Aim of the exercise.
Go through the listing and set it down exactly, leaving out its pictures.

Dataset extract.
---+---

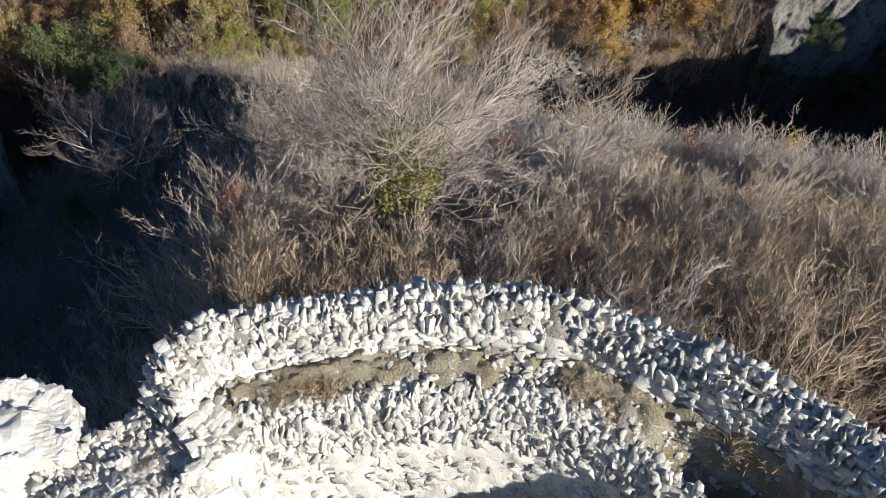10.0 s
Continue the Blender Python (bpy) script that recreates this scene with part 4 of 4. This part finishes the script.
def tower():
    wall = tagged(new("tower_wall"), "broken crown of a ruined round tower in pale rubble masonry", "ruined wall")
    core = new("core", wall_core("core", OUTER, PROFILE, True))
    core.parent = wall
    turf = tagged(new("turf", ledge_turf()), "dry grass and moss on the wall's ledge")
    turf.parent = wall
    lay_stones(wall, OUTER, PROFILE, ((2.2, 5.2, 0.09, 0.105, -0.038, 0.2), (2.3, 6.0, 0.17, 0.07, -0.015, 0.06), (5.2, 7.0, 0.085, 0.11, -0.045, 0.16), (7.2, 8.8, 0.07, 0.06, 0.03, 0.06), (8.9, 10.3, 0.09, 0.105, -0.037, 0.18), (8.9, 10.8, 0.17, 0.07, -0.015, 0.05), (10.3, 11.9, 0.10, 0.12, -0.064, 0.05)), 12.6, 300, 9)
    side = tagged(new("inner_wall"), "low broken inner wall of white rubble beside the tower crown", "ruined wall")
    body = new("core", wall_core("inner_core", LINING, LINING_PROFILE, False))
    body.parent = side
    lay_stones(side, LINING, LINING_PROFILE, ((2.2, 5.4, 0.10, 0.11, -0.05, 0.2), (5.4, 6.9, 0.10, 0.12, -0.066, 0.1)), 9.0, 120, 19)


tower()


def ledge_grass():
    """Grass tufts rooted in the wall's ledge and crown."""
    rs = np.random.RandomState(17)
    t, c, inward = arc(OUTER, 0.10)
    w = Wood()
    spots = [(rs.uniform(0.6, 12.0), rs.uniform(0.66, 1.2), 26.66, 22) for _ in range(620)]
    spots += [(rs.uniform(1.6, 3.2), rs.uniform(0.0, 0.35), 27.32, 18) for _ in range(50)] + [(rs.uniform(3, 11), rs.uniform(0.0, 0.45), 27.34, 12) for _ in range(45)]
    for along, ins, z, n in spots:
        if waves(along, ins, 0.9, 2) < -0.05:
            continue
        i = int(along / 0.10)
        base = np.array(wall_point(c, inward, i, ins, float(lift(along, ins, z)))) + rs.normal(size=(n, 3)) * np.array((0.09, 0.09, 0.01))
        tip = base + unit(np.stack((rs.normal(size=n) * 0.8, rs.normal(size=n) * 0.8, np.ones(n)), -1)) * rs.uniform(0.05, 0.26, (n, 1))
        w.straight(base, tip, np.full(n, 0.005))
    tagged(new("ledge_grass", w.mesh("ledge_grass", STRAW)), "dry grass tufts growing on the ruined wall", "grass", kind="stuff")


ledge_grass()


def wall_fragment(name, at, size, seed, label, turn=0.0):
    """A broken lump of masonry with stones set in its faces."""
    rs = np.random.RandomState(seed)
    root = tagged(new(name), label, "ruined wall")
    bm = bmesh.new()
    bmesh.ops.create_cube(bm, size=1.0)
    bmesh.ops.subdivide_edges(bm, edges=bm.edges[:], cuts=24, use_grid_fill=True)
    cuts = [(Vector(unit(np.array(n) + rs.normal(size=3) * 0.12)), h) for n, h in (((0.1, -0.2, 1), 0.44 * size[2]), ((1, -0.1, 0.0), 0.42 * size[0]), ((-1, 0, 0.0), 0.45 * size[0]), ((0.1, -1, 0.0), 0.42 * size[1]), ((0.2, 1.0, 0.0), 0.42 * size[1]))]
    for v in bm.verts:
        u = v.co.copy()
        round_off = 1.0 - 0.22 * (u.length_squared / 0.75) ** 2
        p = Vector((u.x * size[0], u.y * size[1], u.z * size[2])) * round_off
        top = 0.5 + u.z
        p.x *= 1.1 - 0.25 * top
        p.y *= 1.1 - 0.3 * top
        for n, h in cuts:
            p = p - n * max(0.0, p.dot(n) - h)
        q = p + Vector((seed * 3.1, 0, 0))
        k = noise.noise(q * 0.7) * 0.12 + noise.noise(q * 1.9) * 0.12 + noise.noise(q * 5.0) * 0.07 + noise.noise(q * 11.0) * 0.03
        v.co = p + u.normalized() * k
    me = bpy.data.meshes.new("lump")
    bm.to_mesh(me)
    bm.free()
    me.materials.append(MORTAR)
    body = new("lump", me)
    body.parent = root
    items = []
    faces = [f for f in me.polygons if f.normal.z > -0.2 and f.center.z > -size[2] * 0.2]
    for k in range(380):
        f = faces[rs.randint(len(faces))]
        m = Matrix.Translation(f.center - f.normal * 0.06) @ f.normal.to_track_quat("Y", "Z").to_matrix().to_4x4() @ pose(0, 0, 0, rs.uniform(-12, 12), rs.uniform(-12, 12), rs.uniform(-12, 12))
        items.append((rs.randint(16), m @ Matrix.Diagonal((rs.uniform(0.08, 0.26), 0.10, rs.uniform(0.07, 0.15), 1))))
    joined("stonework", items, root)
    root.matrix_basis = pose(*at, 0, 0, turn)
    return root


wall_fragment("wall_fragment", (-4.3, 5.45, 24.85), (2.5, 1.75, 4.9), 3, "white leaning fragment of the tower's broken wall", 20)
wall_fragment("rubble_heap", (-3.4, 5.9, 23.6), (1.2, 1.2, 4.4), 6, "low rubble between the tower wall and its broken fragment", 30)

---+---

The reply.
10.0 s
Continue the Blender Python (bpy) script that recreates this scene with part 4 of 4. This part finishes the script.
def tower():
    wall = tagged(new("tower_wall"), "broken crown of a ruined round tower in pale rubble masonry", "ruined wall")
    core = new("core", wall_core("core", OUTER, PROFILE, True))
    core.parent = wall
    turf = tagged(new("turf", ledge_turf()), "dry grass and moss on the wall's ledge")
    turf.parent = wall
    lay_stones(wall, OUTER, PROFILE, ((2.2, 5.2, 0.09, 0.105, -0.038, 0.2), (2.3, 6.0, 0.17, 0.07, -0.015, 0.06), (5.2, 7.0, 0.085, 0.11, -0.045, 0.16), (7.2, 8.8, 0.07, 0.06, 0.03, 0.06), (8.9, 10.3, 0.09, 0.105, -0.037, 0.18), (8.9, 10.8, 0.17, 0.07, -0.015, 0.05), (10.3, 11.9, 0.10, 0.12, -0.064, 0.05)), 12.6, 300, 9)
    side = tagged(new("inner_wall"), "low broken inner wall of white rubble beside the tower crown", "ruined wall")
    body = new("core", wall_core("inner_core", LINING, LINING_PROFILE, False))
    body.parent = side
    lay_stones(side, LINING, LINING_PROFILE, ((2.2, 5.4, 0.10, 0.11, -0.05, 0.2), (5.4, 6.9, 0.10, 0.12, -0.066, 0.1)), 9.0, 120, 19)


tower()


def ledge_grass():
    """Grass tufts rooted in the wall's ledge and crown."""
    rs = np.random.RandomState(17)
    t, c, inward = arc(OUTER, 0.10)
    w = Wood()
    spots = [(rs.uniform(0.6, 12.0), rs.uniform(0.66, 1.2), 26.66, 22) for _ in range(620)]
    spots += [(rs.uniform(1.6, 3.2), rs.uniform(0.0, 0.35), 27.32, 18) for _ in range(50)] + [(rs.uniform(3, 11), rs.uniform(0.0, 0.45), 27.34, 12) for _ in range(45)]
    for along, ins, z, n in spots:
        if waves(along, ins, 0.9, 2) < -0.05:
            continue
        i = int(along / 0.10)
        base = np.array(wall_point(c, inward, i, ins, float(lift(along, ins, z)))) + rs.normal(size=(n, 3)) * np.array((0.09, 0.09, 0.01))
        tip = base + unit(np.stack((rs.normal(size=n) * 0.8, rs.normal(size=n) * 0.8, np.ones(n)), -1)) * rs.uniform(0.05, 0.26, (n, 1))
        w.straight(base, tip, np.full(n, 0.005))
    tagged(new("ledge_grass", w.mesh("ledge_grass", STRAW)), "dry grass tufts growing on the ruined wall", "grass", kind="stuff")


ledge_grass()


def wall_fragment(name, at, size, seed, label, turn=0.0):
    """A broken lump of masonry with stones set in its faces."""
    rs = np.random.RandomState(seed)
    root = tagged(new(name), label, "ruined wall")
    bm = bmesh.new()
    bmesh.ops.create_cube(bm, size=1.0)
    bmesh.ops.subdivide_edges(bm, edges=bm.edges[:], cuts=24, use_grid_fill=True)
    cuts = [(Vector(unit(np.array(n) + rs.normal(size=3) * 0.12)), h) for n, h in (((0.1, -0.2, 1), 0.44 * size[2]), ((1, -0.1, 0.0), 0.42 * size[0]), ((-1, 0, 0.0), 0.45 * size[0]), ((0.1, -1, 0.0), 0.42 * size[1]), ((0.2, 1.0, 0.0), 0.42 * size[1]))]
    for v in bm.verts:
        u = v.co.copy()
        round_off = 1.0 - 0.22 * (u.length_squared / 0.75) ** 2
        p = Vector((u.x * size[0], u.y * size[1], u.z * size[2])) * round_off
        top = 0.5 + u.z
        p.x *= 1.1 - 0.25 * top
        p.y *= 1.1 - 0.3 * top
        for n, h in cuts:
            p = p - n * max(0.0, p.dot(n) - h)
        q = p + Vector((seed * 3.1, 0, 0))
        k = noise.noise(q * 0.7) * 0.12 + noise.noise(q * 1.9) * 0.12 + noise.noise(q * 5.0) * 0.07 + noise.noise(q * 11.0) * 0.03
        v.co = p + u.normalized() * k
    me = bpy.data.meshes.new("lump")
    bm.to_mesh(me)
    bm.free()
    me.materials.append(MORTAR)
    body = new("lump", me)
    body.parent = root
    items = []
    faces = [f for f in me.polygons if f.normal.z > -0.2 and f.center.z > -size[2] * 0.2]
    for k in range(380):
        f = faces[rs.randint(len(faces))]
        m = Matrix.Translation(f.center - f.normal * 0.06) @ f.normal.to_track_quat("Y", "Z").to_matrix().to_4x4() @ pose(0, 0, 0, rs.uniform(-12, 12), rs.uniform(-12, 12), rs.uniform(-12, 12))
        items.append((rs.randint(16), m @ Matrix.Diagonal((rs.uniform(0.08, 0.26), 0.10, rs.uniform(0.07, 0.15), 1))))
    joined("stonework", items, root)
    root.matrix_basis = pose(*at, 0, 0, turn)
    return root


wall_fragment("wall_fragment", (-4.3, 5.45, 24.85), (2.5, 1.75, 4.9), 3, "white leaning fragment of the tower's broken wall", 20)
wall_fragment("rubble_heap", (-3.4, 5.9, 23.6), (1.2, 1.2, 4.4), 6, "low rubble between the tower wall and its broken fragment", 30)